Three guesses as to what that could be about. The first two don't count.

As Andrew Bucholtz elucidated recently over at 55-Yard Line, this is a win-win. It keeps the bridge going between the CFL and CIS, which are obviously interconnected. Pairing the two championship games isn't necessarily going to fly with CIS having Sportsnet and Radio-Canada as its rights-holder and CFL being joined at the hip with TSN/RDS, but here it's found a pro team that believes it can pack Molson Stadium for the event, even for two out-of-town teams.

This reflects where CIS should be heading — building bridges with all of a sports' stake-holders and movers and shakers. One shortcoming of the national organization that Lafontaine surely must be cognizant of is that CIS is not set up to do event planning. Finding partners who are equipped for reaching the audience for the tent-pole university championships is a smart step.
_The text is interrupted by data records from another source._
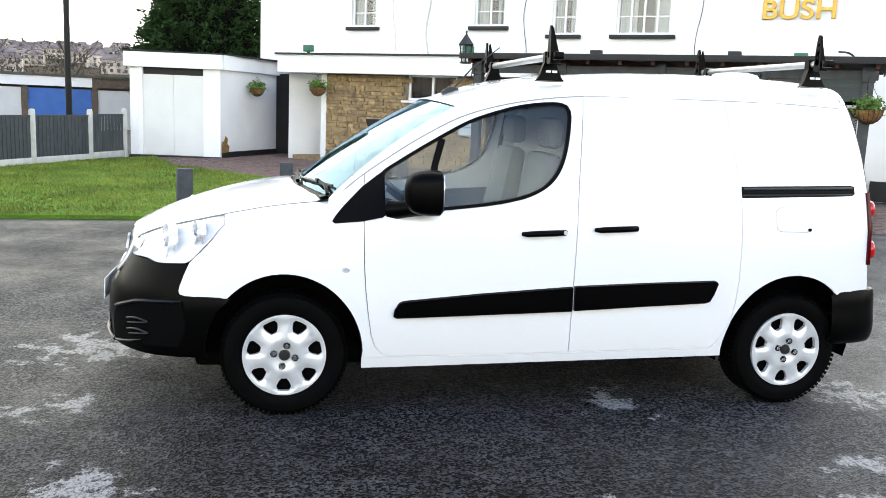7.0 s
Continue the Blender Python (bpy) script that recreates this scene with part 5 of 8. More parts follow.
stones(pub, -0.44, 6.11, 0.02, 0.855, BV, seed=3)
stones(pub, BV, 5.7, 0.02, 0.855, 6.11, seed=4, along=lambda u, v, z: (6.085, u, z))
# left range: stone wall, fascia, passage
SV = 3.85
lbox("stone_core", -5.95, -3.68, SV + 0.03, SV + 0.3, -0.05, 2.30, M_MORTAR, pub)
lbox("stone_core", -3.68, -2.40, SV + 0.03, SV + 0.3, -0.05, 1.68, M_MORTAR, pub)
lbox("stone_core", -2.40, -1.62, SV + 0.03, SV + 0.3, -0.05, 2.30, M_MORTAR, pub)
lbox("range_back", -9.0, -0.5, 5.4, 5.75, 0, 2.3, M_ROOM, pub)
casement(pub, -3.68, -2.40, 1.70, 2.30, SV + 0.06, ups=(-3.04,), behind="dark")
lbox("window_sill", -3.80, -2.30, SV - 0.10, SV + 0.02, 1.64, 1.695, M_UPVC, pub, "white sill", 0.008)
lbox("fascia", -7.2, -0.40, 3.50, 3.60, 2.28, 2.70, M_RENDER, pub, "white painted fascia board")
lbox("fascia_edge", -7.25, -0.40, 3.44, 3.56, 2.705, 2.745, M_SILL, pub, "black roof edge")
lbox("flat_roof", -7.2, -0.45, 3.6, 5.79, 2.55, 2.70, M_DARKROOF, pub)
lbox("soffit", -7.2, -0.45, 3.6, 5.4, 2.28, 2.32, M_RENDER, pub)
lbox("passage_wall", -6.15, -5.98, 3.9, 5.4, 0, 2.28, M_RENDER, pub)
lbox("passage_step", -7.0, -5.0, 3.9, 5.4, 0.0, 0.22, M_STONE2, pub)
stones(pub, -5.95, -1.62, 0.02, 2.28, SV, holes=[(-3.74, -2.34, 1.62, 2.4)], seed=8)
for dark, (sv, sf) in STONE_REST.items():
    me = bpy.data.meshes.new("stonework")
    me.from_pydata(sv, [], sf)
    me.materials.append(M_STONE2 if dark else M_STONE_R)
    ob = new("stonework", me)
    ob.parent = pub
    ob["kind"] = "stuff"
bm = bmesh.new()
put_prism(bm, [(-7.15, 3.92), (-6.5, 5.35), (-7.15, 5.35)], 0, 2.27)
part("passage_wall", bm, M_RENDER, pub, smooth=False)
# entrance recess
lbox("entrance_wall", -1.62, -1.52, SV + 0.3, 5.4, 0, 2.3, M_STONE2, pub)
lbox("entrance_back", -1.52, -0.5, 5.2, 5.3, 0, 2.4, M_ROOM, pub, "near-black sheet as doorway shade")
lbox("entrance_head", -1.6, -0.46, SV, SV + 0.1, 2.10, 2.30, M_PLINTH, pub)
dr = new("door")
dr.parent = pub
lbox("door_leaf", -1.5, -1.42, 4.0, 4.9, 0.15, 2.05, M_PLINTH, dr, "black panelled door")

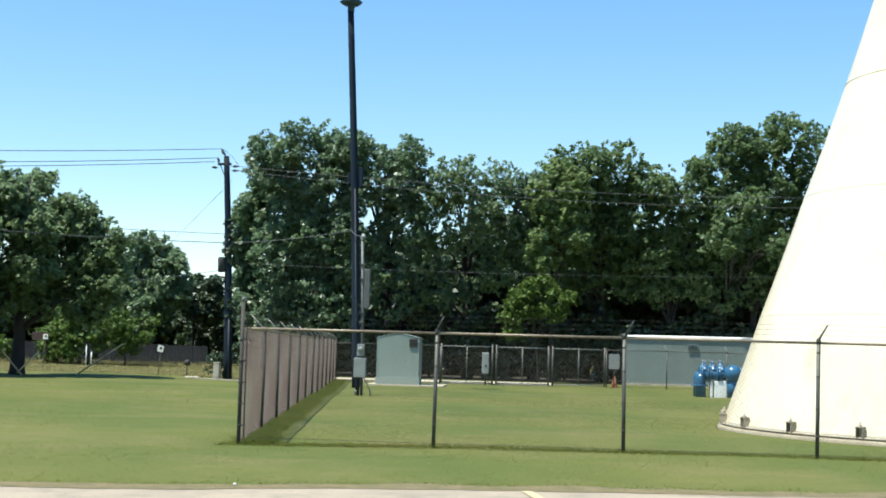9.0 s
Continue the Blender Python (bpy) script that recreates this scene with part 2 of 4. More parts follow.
def tube(bm, points, radii, sides=8, cap=True):
    """A round bar along points, with a radius at each."""
    pts = [Vector(p) for p in points]
    rings = []
    for i, p in enumerate(pts):
        d = (pts[min(i + 1, len(pts) - 1)] - pts[max(i - 1, 0)]).normalized()
        a = d.orthogonal().normalized() if abs(d.z) < 0.9 else Vector((1, 0, 0))
        a = (a - d * a.dot(d)).normalized()
        b = d.cross(a)
        r = radii[i] if isinstance(radii, (list, tuple)) else radii
        rings.append([bm.verts.new(p + (a * math.cos(k * math.tau / sides) + b * math.sin(k * math.tau / sides)) * r) for k in range(sides)])
    for r0, r1 in zip(rings, rings[1:]):
        for k in range(sides):
            f = bm.faces.new((r0[k], r0[(k + 1) % sides], r1[(k + 1) % sides], r1[k]))
            f.smooth = sides > 5
    if cap:
        bm.faces.new(rings[0][::-1])
        bm.faces.new(rings[-1])
    return bm


def lathe(bm, profile, sides=32, centre=(0, 0, 0), smooth=True, close=True):
    """Turns (radius, height) pairs round the upright axis."""
    rings = [[bm.verts.new((centre[0] + r * math.cos(k * math.tau / sides), centre[1] + r * math.sin(k * math.tau / sides), centre[2] + z))
              for k in range(sides)] for r, z in profile]
    for r0, r1 in zip(rings, rings[1:]):
        for k in range(sides):
            bm.faces.new((r0[k], r0[(k + 1) % sides], r1[(k + 1) % sides], r1[k])).smooth = smooth
    if close:
        bm.faces.new(rings[0][::-1])
        bm.faces.new(rings[-1])
    return bm


def sag(a, b, drop, n=16):
    a, b = Vector(a), Vector(b)
    return [a.lerp(b, i / n) - Vector((0, 0, 4 * drop * (i / n) * (1 - i / n))) for i in range(n + 1)]


def polygons(name, verts, corners):
    """A mesh from an array of corners, with the same number of corners in each face."""
    me = bpy.data.meshes.new(name)
    count = len(verts) // corners
    me.vertices.add(len(verts))
    me.vertices.foreach_set("co", np.asarray(verts, np.float32).ravel())
    me.loops.add(len(verts))
    me.loops.foreach_set("vertex_index", np.arange(len(verts), dtype=np.int32))
    me.polygons.add(count)
    me.polygons.foreach_set("loop_start", np.arange(0, len(verts), corners, dtype=np.int32))
    me.update(calc_edges=True)
    return me


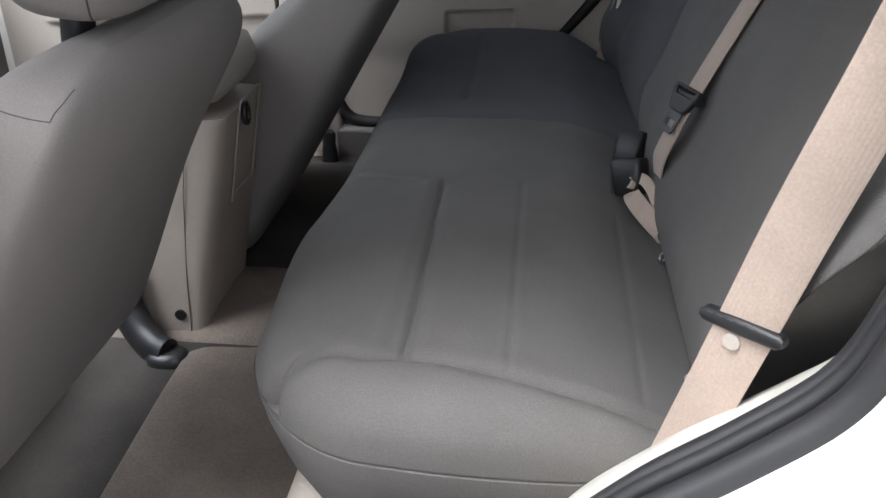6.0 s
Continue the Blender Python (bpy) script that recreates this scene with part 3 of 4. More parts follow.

It also eludes the trouble spot of giving the best program in the country home-field advantage for the championship game.

Between the Alouettes, three university teams with the Concordia Stingers, McGill Redmen and Montréal Carabins and down to the grassroots to the fecund CEGEP programs (frankly, six teams is not enough to accommodate the talent in the province), football is much more of a focus sport in Quebec. A Vanier in Montreal is definitely a milestone.

There is a lot to be said for hooking up with the Grey Cup, but there was a feeling that took away the essence of the CIS game, with its cozy stadiums and crowds whose emotional investment made up for the lack of massive attendance numbers. Filling the seats at 25,0-12-seat Molson seems like a reasonable goal.

The other byproduct of going to Montreal is that the city is a destination, and more reachable from Ontario. The CIS bowl rotation for this season has the Ontario champion hosting the Atlantic rep in the Mitchell Bowl, while Canada West's best visits the Quebec winner in the Uteck Bowl. Chances are, CIS could get the Ontario-Quebec Vanier that its craves, perhaps with a legacy team such as the Western Mustangs challenging Laval on its home turf in late November. In a setting that's to scale for university football, no less.